AF: I think my entire experience, as a whole, is the family and community feeling you get. There’s a reason I’m still here. I wake up every day and I like what I do, the people I work with, the students I work with, but most important I like that we all have a common goal. That goal is to see our students be successful and each student defines their own success, which is the greatest part. Ultimately, we want to see them collect a diploma that says Kutztown University, but there’s so much more than collecting that piece of paper. I think it’s the most defining four years of a student’s life. So, being part of KU, I feel like this is where I was able to define myself and now I get to play a role in helping others find themselves.

UR: What does “It’s Good to be Golden” mean to you?

KD: I really think it’s about being part of Kutztown University.
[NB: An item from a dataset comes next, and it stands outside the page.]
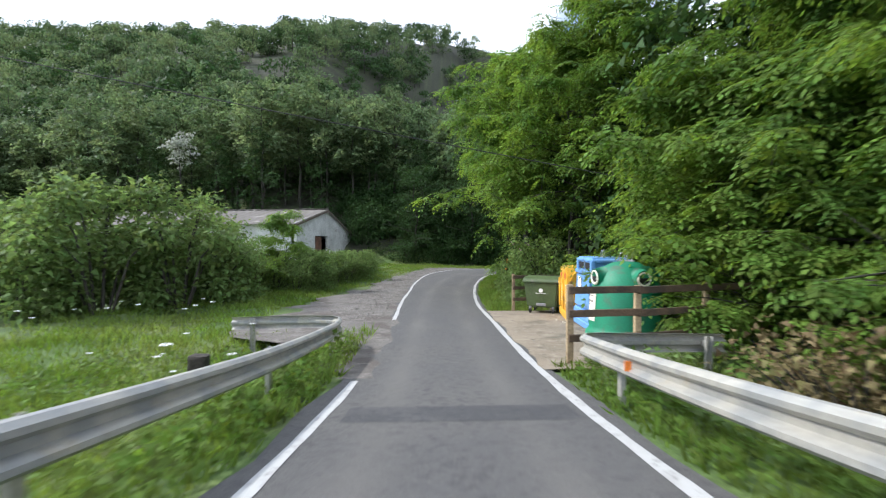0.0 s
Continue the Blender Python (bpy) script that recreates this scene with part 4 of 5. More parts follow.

I love that tagline because it incorporates so much as it relates to being a Golden Bear. I think it’s just really having the opportunity for the last 28 years to have a positive impact on our students and the university community alike.

AF: I am a part of the community. I’m a graduate of Kutztown. So, I think “good to be golden” to me, is about pride – the pride of being a Golden Bear. Being “golden” means something different to every single person, but we can all come together and be proud of that point. I think it really, truly is good to be golden because KU has been a part of my life both as a student and as a professional.